* [What is needed]: Each line that holds the word "given" counts once; give the total number of such lines and nothing else.
── The data
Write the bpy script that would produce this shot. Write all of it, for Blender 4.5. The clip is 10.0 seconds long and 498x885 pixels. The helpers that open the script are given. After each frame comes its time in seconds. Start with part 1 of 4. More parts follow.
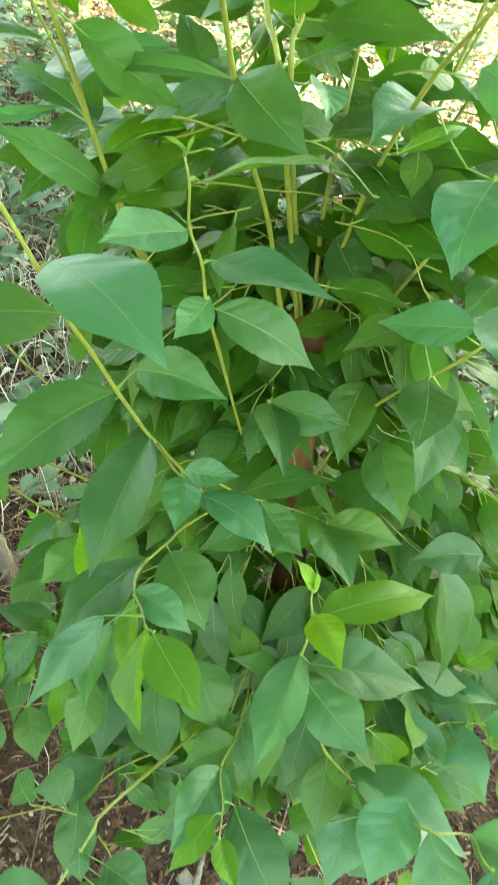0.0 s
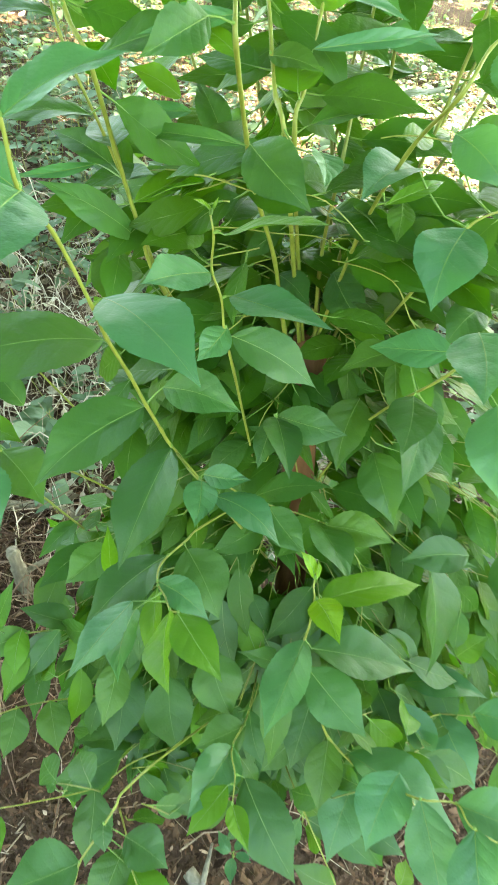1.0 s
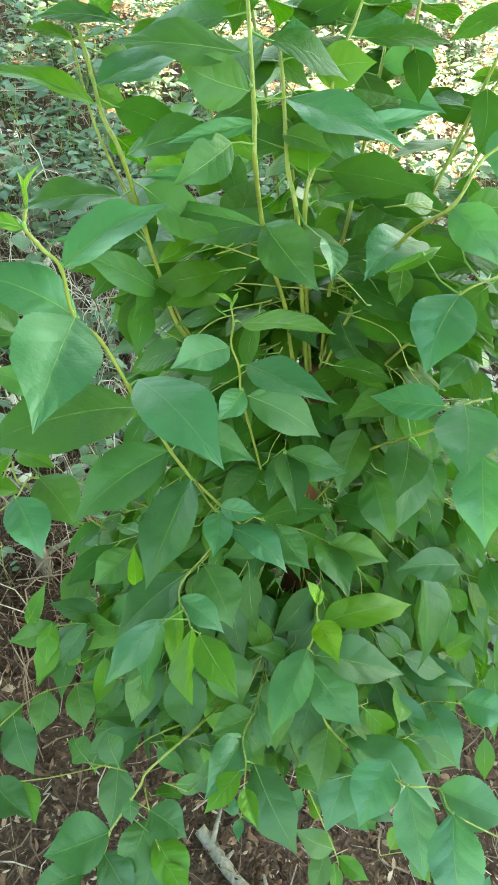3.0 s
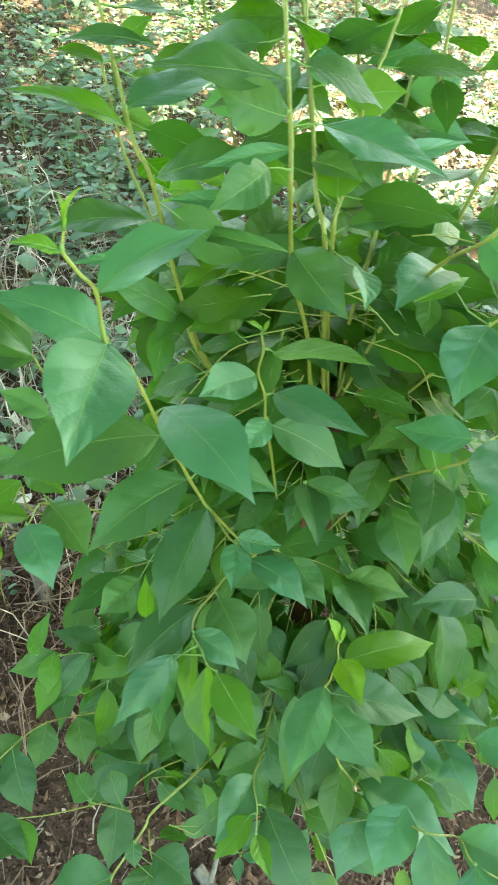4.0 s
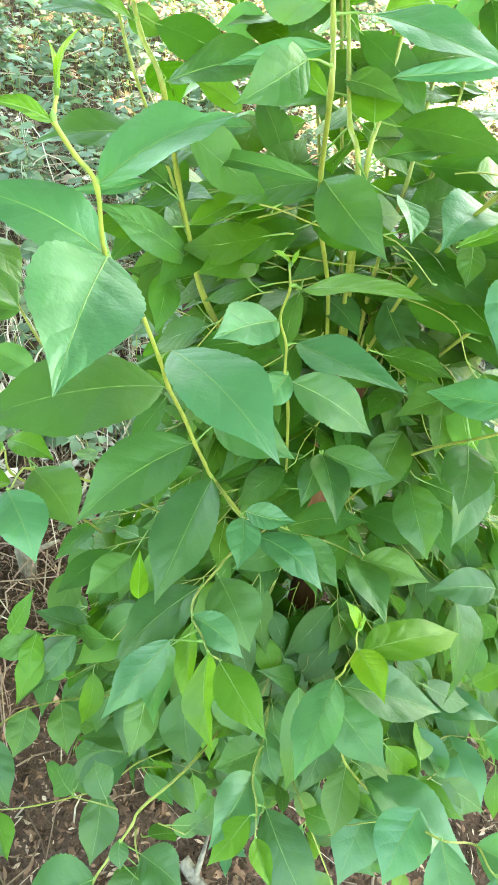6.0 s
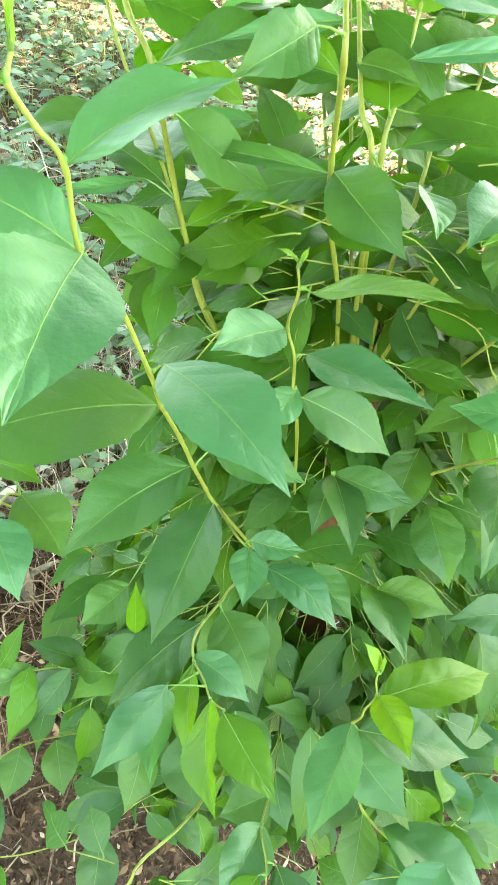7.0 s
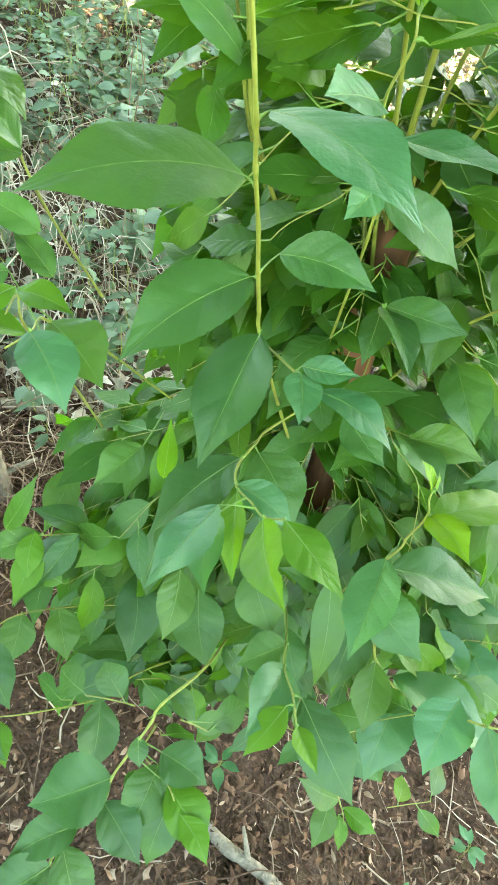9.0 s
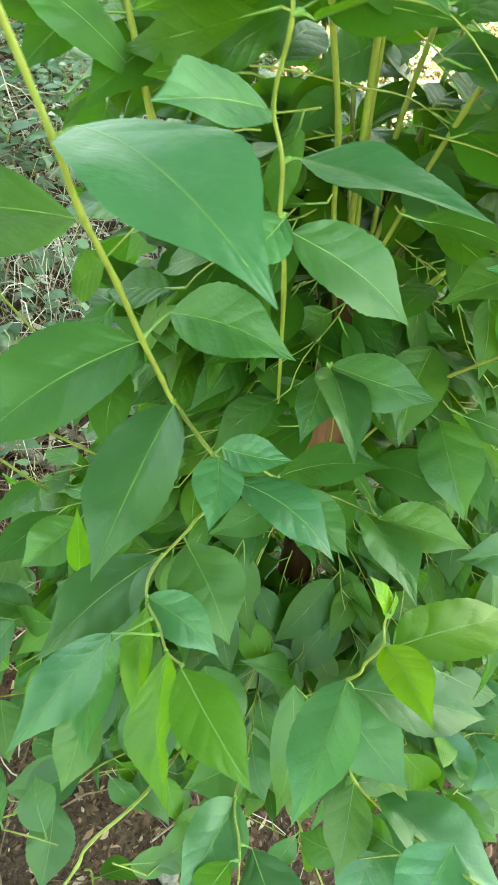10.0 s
────
── The data
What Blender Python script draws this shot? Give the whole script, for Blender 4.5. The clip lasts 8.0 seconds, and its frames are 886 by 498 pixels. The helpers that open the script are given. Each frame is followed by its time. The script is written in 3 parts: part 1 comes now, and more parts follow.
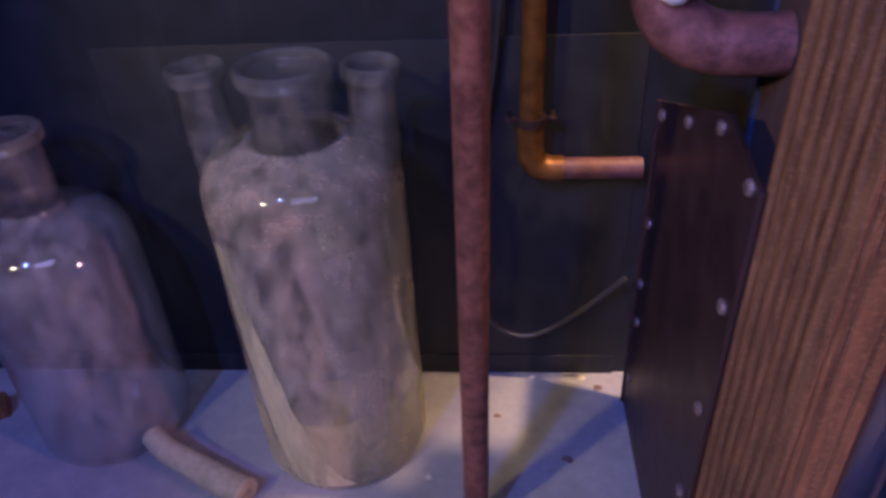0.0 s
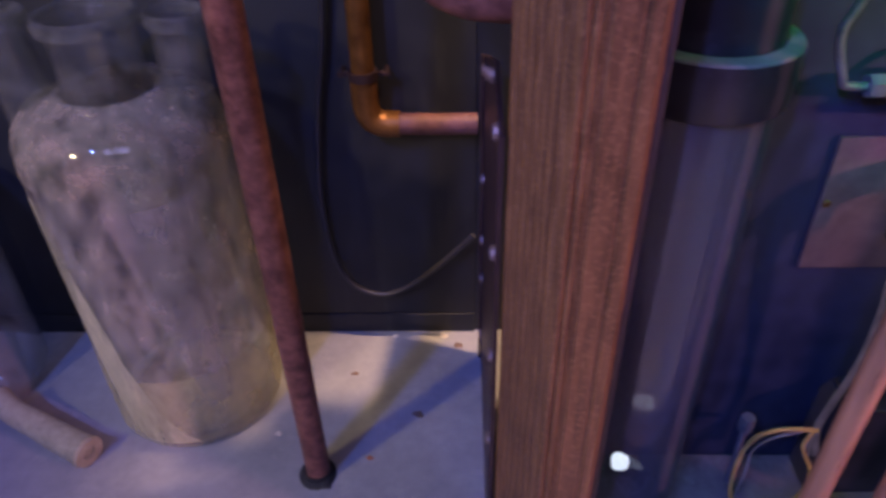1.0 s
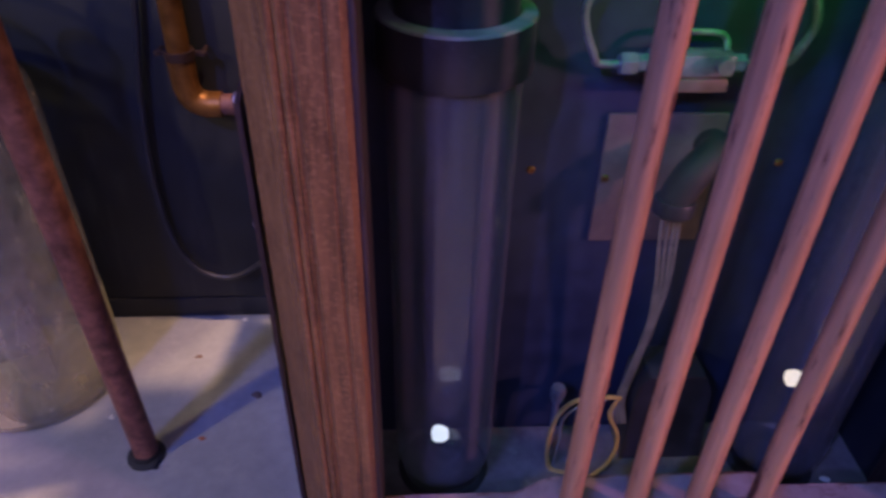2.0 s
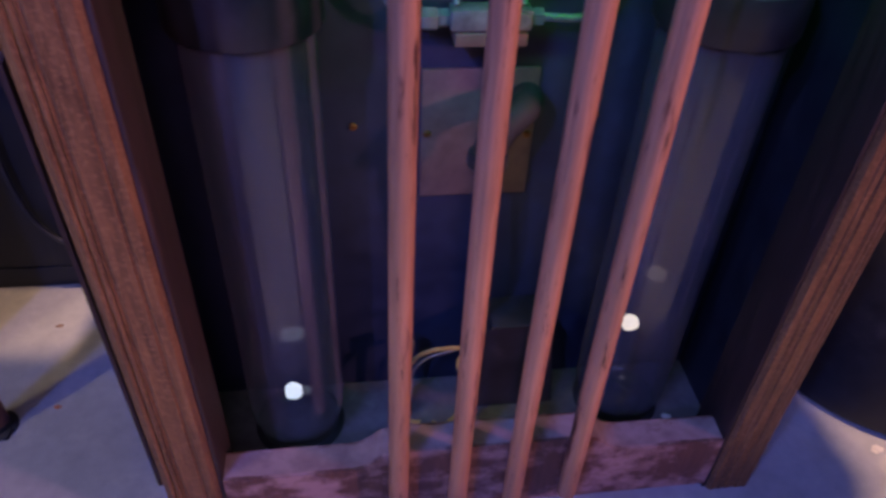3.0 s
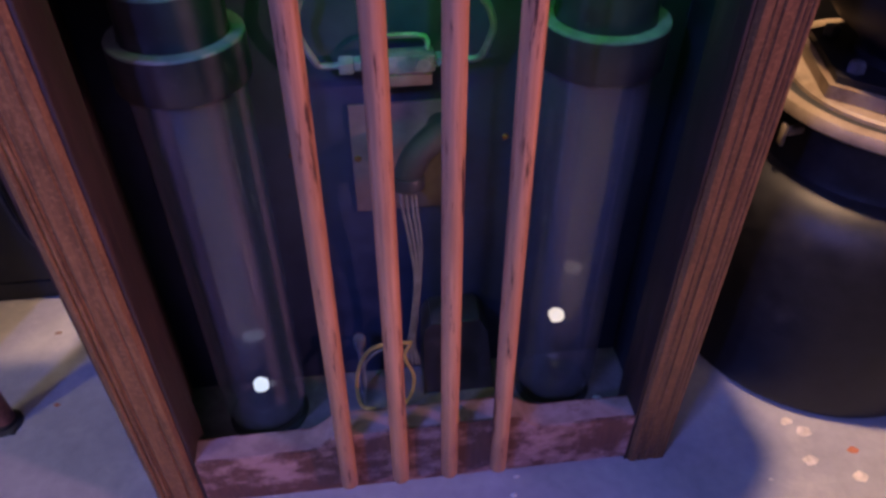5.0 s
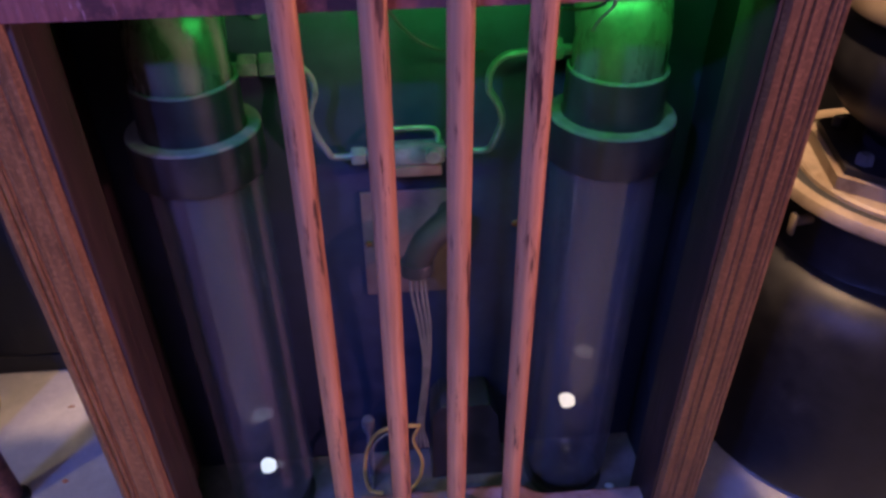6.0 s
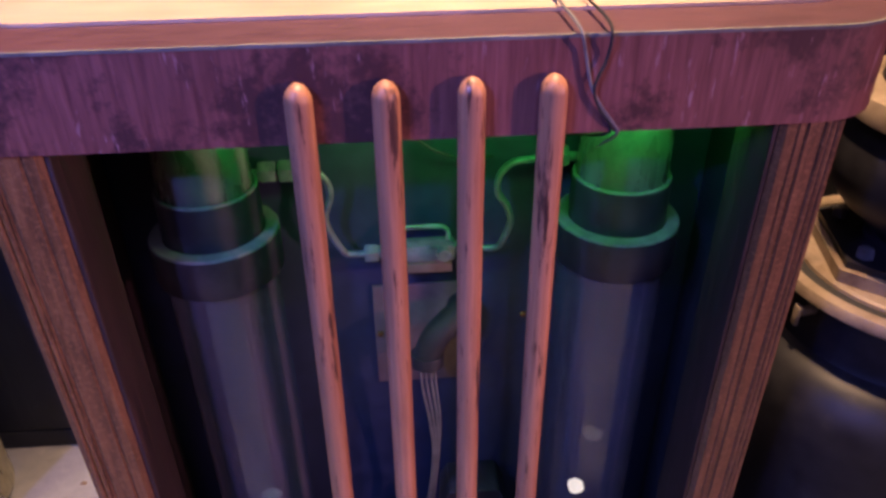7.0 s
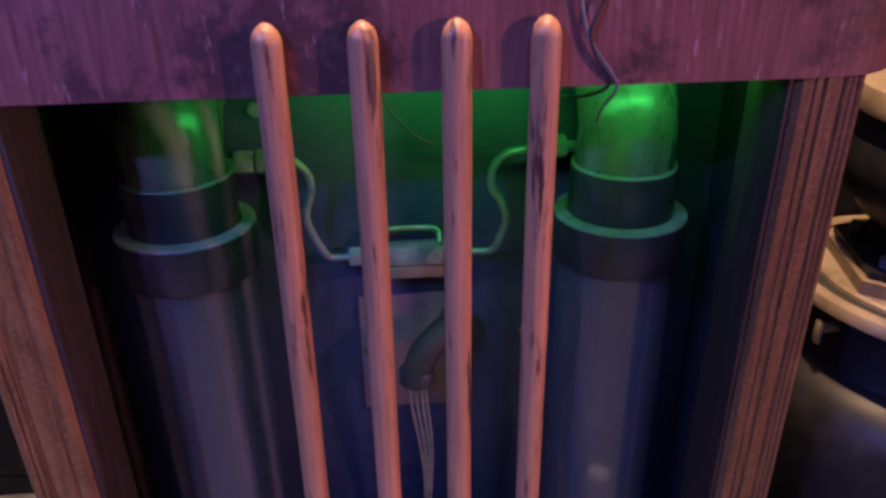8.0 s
────
* [Exercise answer]: 2